** COLLECTED DATA **
· · · ·
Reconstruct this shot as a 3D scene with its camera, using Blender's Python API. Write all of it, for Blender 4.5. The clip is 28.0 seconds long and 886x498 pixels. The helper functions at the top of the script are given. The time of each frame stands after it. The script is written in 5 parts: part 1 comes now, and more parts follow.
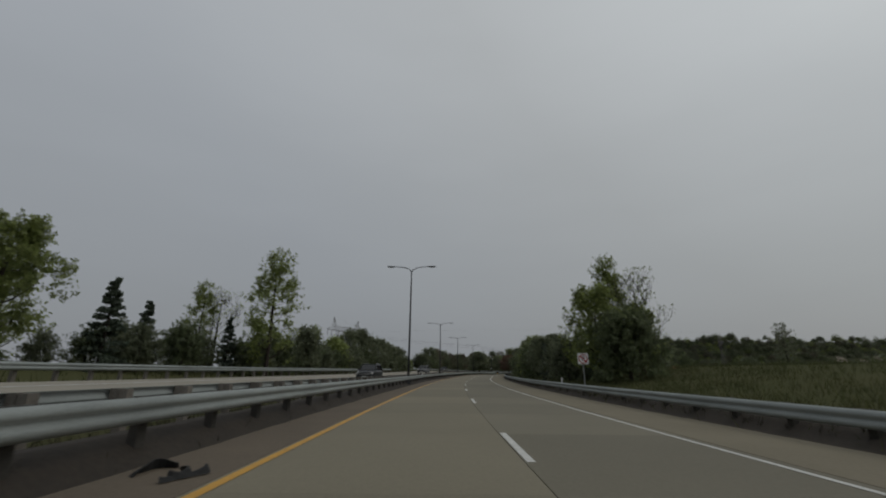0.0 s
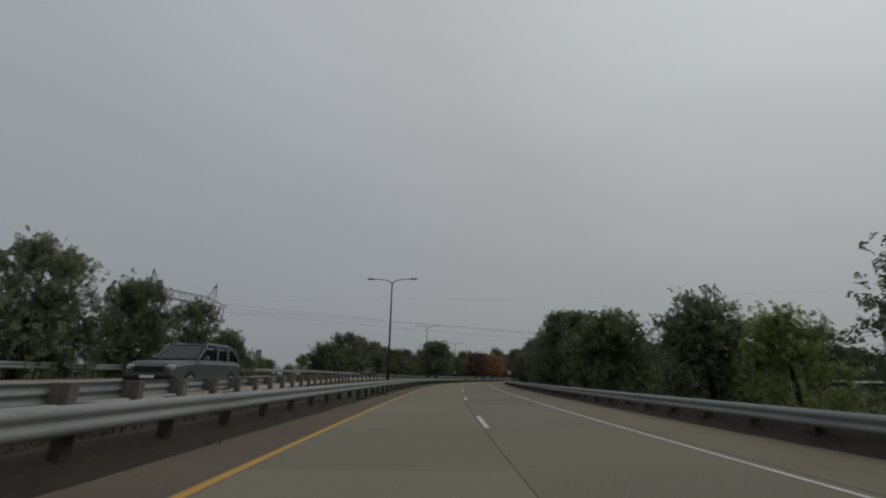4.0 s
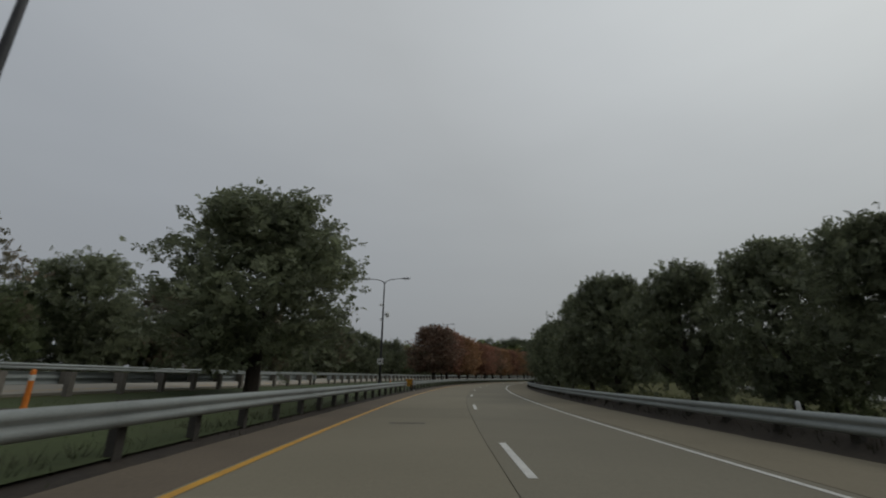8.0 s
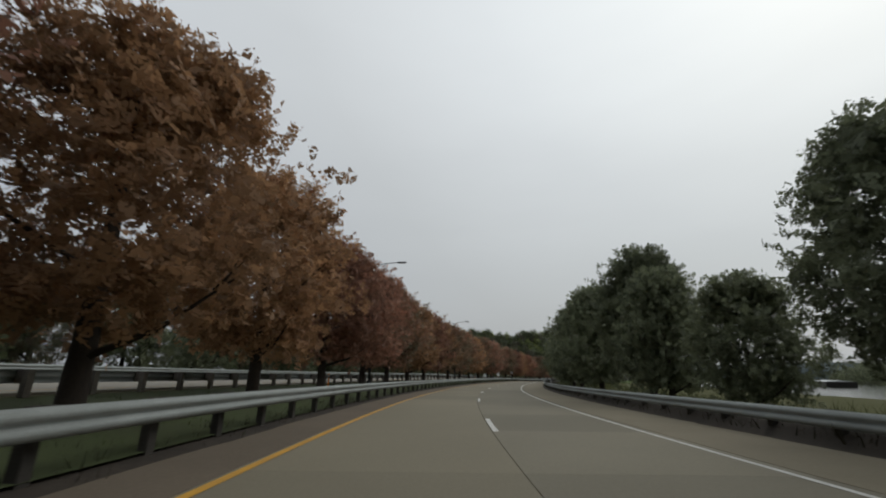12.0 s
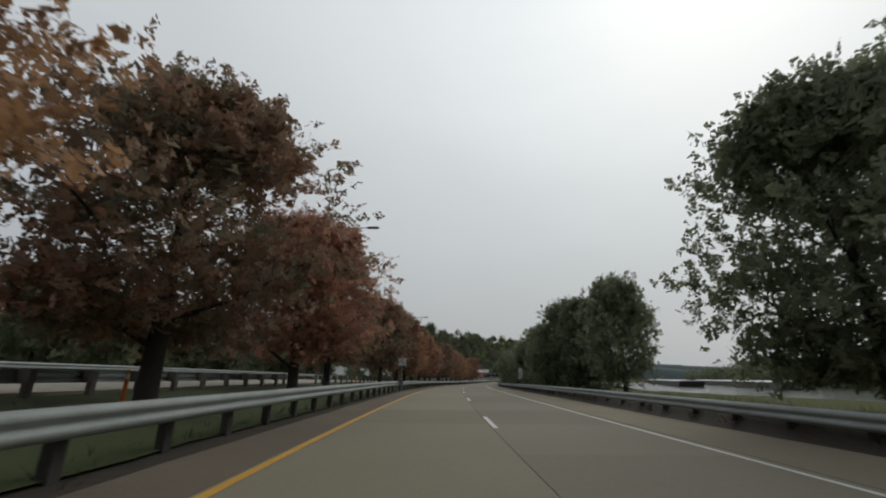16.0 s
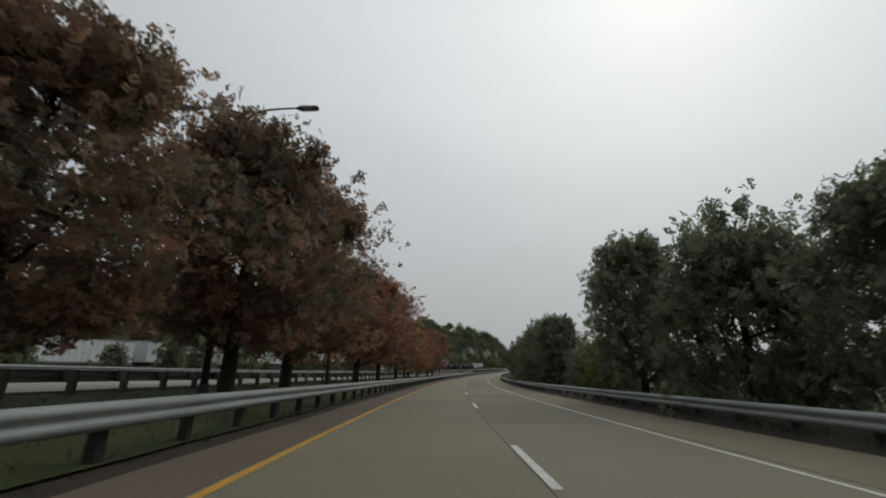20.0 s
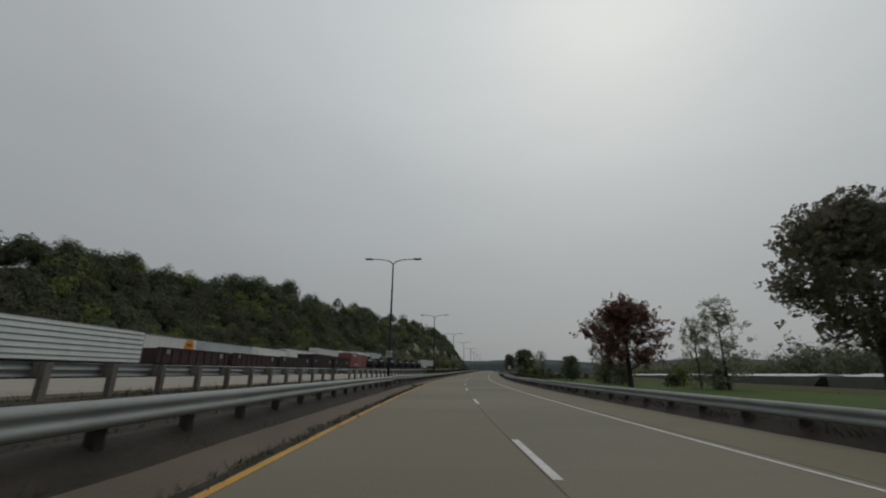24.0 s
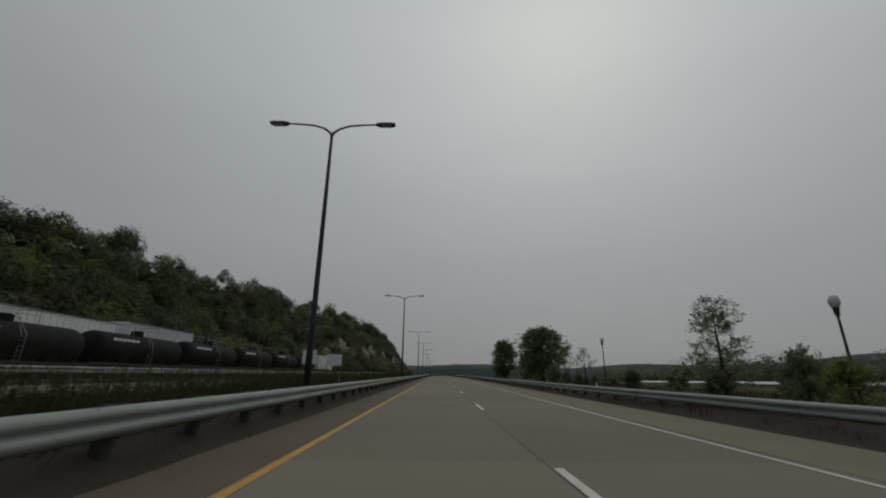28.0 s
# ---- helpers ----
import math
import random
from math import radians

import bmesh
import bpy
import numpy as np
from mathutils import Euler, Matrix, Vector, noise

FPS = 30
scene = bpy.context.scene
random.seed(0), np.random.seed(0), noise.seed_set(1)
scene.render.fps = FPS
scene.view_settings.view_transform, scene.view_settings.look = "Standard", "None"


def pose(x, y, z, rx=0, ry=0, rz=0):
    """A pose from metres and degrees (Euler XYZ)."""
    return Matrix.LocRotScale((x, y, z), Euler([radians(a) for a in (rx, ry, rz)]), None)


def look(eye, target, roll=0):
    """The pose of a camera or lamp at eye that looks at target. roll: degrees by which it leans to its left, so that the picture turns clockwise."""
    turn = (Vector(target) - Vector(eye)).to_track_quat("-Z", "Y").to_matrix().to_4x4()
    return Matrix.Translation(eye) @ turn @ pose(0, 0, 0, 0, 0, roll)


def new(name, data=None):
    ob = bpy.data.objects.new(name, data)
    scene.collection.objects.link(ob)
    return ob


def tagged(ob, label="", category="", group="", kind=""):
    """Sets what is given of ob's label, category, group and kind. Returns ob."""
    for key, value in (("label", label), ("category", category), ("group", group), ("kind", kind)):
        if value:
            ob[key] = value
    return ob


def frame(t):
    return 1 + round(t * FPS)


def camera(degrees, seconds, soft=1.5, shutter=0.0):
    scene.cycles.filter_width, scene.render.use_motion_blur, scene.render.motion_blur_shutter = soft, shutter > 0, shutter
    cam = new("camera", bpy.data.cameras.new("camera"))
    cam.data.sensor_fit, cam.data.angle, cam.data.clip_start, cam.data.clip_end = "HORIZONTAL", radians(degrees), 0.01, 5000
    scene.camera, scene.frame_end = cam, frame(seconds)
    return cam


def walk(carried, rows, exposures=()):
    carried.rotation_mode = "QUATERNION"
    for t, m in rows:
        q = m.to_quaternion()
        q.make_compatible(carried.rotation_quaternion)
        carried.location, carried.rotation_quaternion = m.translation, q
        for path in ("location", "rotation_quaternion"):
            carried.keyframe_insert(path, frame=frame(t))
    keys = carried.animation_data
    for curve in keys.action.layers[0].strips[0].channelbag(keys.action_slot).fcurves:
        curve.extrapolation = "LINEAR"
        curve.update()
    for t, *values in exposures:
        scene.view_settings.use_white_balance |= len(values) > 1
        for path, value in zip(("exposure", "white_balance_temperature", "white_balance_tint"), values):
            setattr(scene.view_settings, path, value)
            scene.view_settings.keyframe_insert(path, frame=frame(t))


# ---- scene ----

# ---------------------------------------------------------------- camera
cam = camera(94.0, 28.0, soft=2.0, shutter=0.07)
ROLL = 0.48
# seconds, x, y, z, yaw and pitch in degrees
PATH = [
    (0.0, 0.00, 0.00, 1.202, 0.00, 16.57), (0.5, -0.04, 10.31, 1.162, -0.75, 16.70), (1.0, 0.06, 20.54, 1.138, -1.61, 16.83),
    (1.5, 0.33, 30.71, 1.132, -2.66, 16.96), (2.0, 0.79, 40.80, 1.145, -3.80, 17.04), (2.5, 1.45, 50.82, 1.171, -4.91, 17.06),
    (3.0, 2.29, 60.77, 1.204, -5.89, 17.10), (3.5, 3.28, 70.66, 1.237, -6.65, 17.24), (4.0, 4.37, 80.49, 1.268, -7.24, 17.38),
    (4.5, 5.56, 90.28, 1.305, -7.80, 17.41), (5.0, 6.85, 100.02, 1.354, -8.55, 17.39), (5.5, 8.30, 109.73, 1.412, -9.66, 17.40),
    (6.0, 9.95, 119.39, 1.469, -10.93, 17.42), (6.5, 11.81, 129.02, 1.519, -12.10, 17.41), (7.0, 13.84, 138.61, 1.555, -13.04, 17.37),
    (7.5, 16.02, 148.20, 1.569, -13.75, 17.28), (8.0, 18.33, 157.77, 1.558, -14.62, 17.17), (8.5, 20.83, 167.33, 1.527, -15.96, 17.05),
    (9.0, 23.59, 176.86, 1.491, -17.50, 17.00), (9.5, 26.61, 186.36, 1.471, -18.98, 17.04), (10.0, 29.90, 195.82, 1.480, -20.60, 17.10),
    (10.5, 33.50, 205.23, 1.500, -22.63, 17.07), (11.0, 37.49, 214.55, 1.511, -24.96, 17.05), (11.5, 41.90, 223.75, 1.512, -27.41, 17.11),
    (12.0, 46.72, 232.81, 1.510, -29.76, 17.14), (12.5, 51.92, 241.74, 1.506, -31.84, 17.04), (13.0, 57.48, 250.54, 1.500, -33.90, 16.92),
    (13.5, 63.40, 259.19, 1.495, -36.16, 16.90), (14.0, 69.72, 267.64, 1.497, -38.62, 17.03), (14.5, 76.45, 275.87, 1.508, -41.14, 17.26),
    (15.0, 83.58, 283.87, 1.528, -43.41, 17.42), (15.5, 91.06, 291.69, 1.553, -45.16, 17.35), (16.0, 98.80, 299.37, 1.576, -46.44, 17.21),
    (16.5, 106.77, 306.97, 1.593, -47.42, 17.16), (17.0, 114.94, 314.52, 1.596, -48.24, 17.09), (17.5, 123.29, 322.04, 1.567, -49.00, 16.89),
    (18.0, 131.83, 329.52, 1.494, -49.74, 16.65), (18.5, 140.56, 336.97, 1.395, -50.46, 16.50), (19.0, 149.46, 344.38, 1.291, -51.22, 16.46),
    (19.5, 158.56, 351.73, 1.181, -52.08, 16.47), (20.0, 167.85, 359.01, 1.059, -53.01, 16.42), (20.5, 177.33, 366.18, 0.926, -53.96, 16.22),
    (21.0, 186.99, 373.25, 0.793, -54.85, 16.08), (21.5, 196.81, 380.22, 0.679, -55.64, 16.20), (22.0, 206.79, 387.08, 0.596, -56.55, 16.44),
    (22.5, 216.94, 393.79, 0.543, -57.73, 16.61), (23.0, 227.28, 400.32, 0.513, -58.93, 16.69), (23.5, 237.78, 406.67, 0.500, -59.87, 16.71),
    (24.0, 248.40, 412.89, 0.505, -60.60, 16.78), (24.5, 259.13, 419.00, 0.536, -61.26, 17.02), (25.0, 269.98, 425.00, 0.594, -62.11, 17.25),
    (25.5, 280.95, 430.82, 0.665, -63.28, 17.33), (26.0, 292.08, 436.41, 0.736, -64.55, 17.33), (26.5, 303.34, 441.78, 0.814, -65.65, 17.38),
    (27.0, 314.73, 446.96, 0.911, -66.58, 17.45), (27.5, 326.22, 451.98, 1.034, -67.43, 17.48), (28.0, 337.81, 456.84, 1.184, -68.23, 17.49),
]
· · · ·
** CHALLENGE **
Reproduce all of the material exactly, apart from the pictures.

** RESPONSE **
Reconstruct this shot as a 3D scene with its camera, using Blender's Python API. Write all of it, for Blender 4.5. The clip is 28.0 seconds long and 886x498 pixels. The helper functions at the top of the script are given. The time of each frame stands after it. The script is written in 5 parts: part 1 comes now, and more parts follow.
0.0 s
4.0 s
8.0 s
12.0 s
16.0 s
20.0 s
24.0 s
28.0 s
# ---- helpers ----
import math
import random
from math import radians

import bmesh
import bpy
import numpy as np
from mathutils import Euler, Matrix, Vector, noise

FPS = 30
scene = bpy.context.scene
random.seed(0), np.random.seed(0), noise.seed_set(1)
scene.render.fps = FPS
scene.view_settings.view_transform, scene.view_settings.look = "Standard", "None"


def pose(x, y, z, rx=0, ry=0, rz=0):
    """A pose from metres and degrees (Euler XYZ)."""
    return Matrix.LocRotScale((x, y, z), Euler([radians(a) for a in (rx, ry, rz)]), None)


def look(eye, target, roll=0):
    """The pose of a camera or lamp at eye that looks at target. roll: degrees by which it leans to its left, so that the picture turns clockwise."""
    turn = (Vector(target) - Vector(eye)).to_track_quat("-Z", "Y").to_matrix().to_4x4()
    return Matrix.Translation(eye) @ turn @ pose(0, 0, 0, 0, 0, roll)


def new(name, data=None):
    ob = bpy.data.objects.new(name, data)
    scene.collection.objects.link(ob)
    return ob


def tagged(ob, label="", category="", group="", kind=""):
    """Sets what is given of ob's label, category, group and kind. Returns ob."""
    for key, value in (("label", label), ("category", category), ("group", group), ("kind", kind)):
        if value:
            ob[key] = value
    return ob


def frame(t):
    return 1 + round(t * FPS)


def camera(degrees, seconds, soft=1.5, shutter=0.0):
    scene.cycles.filter_width, scene.render.use_motion_blur, scene.render.motion_blur_shutter = soft, shutter > 0, shutter
    cam = new("camera", bpy.data.cameras.new("camera"))
    cam.data.sensor_fit, cam.data.angle, cam.data.clip_start, cam.data.clip_end = "HORIZONTAL", radians(degrees), 0.01, 5000
    scene.camera, scene.frame_end = cam, frame(seconds)
    return cam


def walk(carried, rows, exposures=()):
    carried.rotation_mode = "QUATERNION"
    for t, m in rows:
        q = m.to_quaternion()
        q.make_compatible(carried.rotation_quaternion)
        carried.location, carried.rotation_quaternion = m.translation, q
        for path in ("location", "rotation_quaternion"):
            carried.keyframe_insert(path, frame=frame(t))
    keys = carried.animation_data
    for curve in keys.action.layers[0].strips[0].channelbag(keys.action_slot).fcurves:
        curve.extrapolation = "LINEAR"
        curve.update()
    for t, *values in exposures:
        scene.view_settings.use_white_balance |= len(values) > 1
        for path, value in zip(("exposure", "white_balance_temperature", "white_balance_tint"), values):
            setattr(scene.view_settings, path, value)
            scene.view_settings.keyframe_insert(path, frame=frame(t))


# ---- scene ----

# ---------------------------------------------------------------- camera
cam = camera(94.0, 28.0, soft=2.0, shutter=0.07)
ROLL = 0.48
# seconds, x, y, z, yaw and pitch in degrees
PATH = [
    (0.0, 0.00, 0.00, 1.202, 0.00, 16.57), (0.5, -0.04, 10.31, 1.162, -0.75, 16.70), (1.0, 0.06, 20.54, 1.138, -1.61, 16.83),
    (1.5, 0.33, 30.71, 1.132, -2.66, 16.96), (2.0, 0.79, 40.80, 1.145, -3.80, 17.04), (2.5, 1.45, 50.82, 1.171, -4.91, 17.06),
    (3.0, 2.29, 60.77, 1.204, -5.89, 17.10), (3.5, 3.28, 70.66, 1.237, -6.65, 17.24), (4.0, 4.37, 80.49, 1.268, -7.24, 17.38),
    (4.5, 5.56, 90.28, 1.305, -7.80, 17.41), (5.0, 6.85, 100.02, 1.354, -8.55, 17.39), (5.5, 8.30, 109.73, 1.412, -9.66, 17.40),
    (6.0, 9.95, 119.39, 1.469, -10.93, 17.42), (6.5, 11.81, 129.02, 1.519, -12.10, 17.41), (7.0, 13.84, 138.61, 1.555, -13.04, 17.37),
    (7.5, 16.02, 148.20, 1.569, -13.75, 17.28), (8.0, 18.33, 157.77, 1.558, -14.62, 17.17), (8.5, 20.83, 167.33, 1.527, -15.96, 17.05),
    (9.0, 23.59, 176.86, 1.491, -17.50, 17.00), (9.5, 26.61, 186.36, 1.471, -18.98, 17.04), (10.0, 29.90, 195.82, 1.480, -20.60, 17.10),
    (10.5, 33.50, 205.23, 1.500, -22.63, 17.07), (11.0, 37.49, 214.55, 1.511, -24.96, 17.05), (11.5, 41.90, 223.75, 1.512, -27.41, 17.11),
    (12.0, 46.72, 232.81, 1.510, -29.76, 17.14), (12.5, 51.92, 241.74, 1.506, -31.84, 17.04), (13.0, 57.48, 250.54, 1.500, -33.90, 16.92),
    (13.5, 63.40, 259.19, 1.495, -36.16, 16.90), (14.0, 69.72, 267.64, 1.497, -38.62, 17.03), (14.5, 76.45, 275.87, 1.508, -41.14, 17.26),
    (15.0, 83.58, 283.87, 1.528, -43.41, 17.42), (15.5, 91.06, 291.69, 1.553, -45.16, 17.35), (16.0, 98.80, 299.37, 1.576, -46.44, 17.21),
    (16.5, 106.77, 306.97, 1.593, -47.42, 17.16), (17.0, 114.94, 314.52, 1.596, -48.24, 17.09), (17.5, 123.29, 322.04, 1.567, -49.00, 16.89),
    (18.0, 131.83, 329.52, 1.494, -49.74, 16.65), (18.5, 140.56, 336.97, 1.395, -50.46, 16.50), (19.0, 149.46, 344.38, 1.291, -51.22, 16.46),
    (19.5, 158.56, 351.73, 1.181, -52.08, 16.47), (20.0, 167.85, 359.01, 1.059, -53.01, 16.42), (20.5, 177.33, 366.18, 0.926, -53.96, 16.22),
    (21.0, 186.99, 373.25, 0.793, -54.85, 16.08), (21.5, 196.81, 380.22, 0.679, -55.64, 16.20), (22.0, 206.79, 387.08, 0.596, -56.55, 16.44),
    (22.5, 216.94, 393.79, 0.543, -57.73, 16.61), (23.0, 227.28, 400.32, 0.513, -58.93, 16.69), (23.5, 237.78, 406.67, 0.500, -59.87, 16.71),
    (24.0, 248.40, 412.89, 0.505, -60.60, 16.78), (24.5, 259.13, 419.00, 0.536, -61.26, 17.02), (25.0, 269.98, 425.00, 0.594, -62.11, 17.25),
    (25.5, 280.95, 430.82, 0.665, -63.28, 17.33), (26.0, 292.08, 436.41, 0.736, -64.55, 17.33), (26.5, 303.34, 441.78, 0.814, -65.65, 17.38),
    (27.0, 314.73, 446.96, 0.911, -66.58, 17.45), (27.5, 326.22, 451.98, 1.034, -67.43, 17.48), (28.0, 337.81, 456.84, 1.184, -68.23, 17.49),
]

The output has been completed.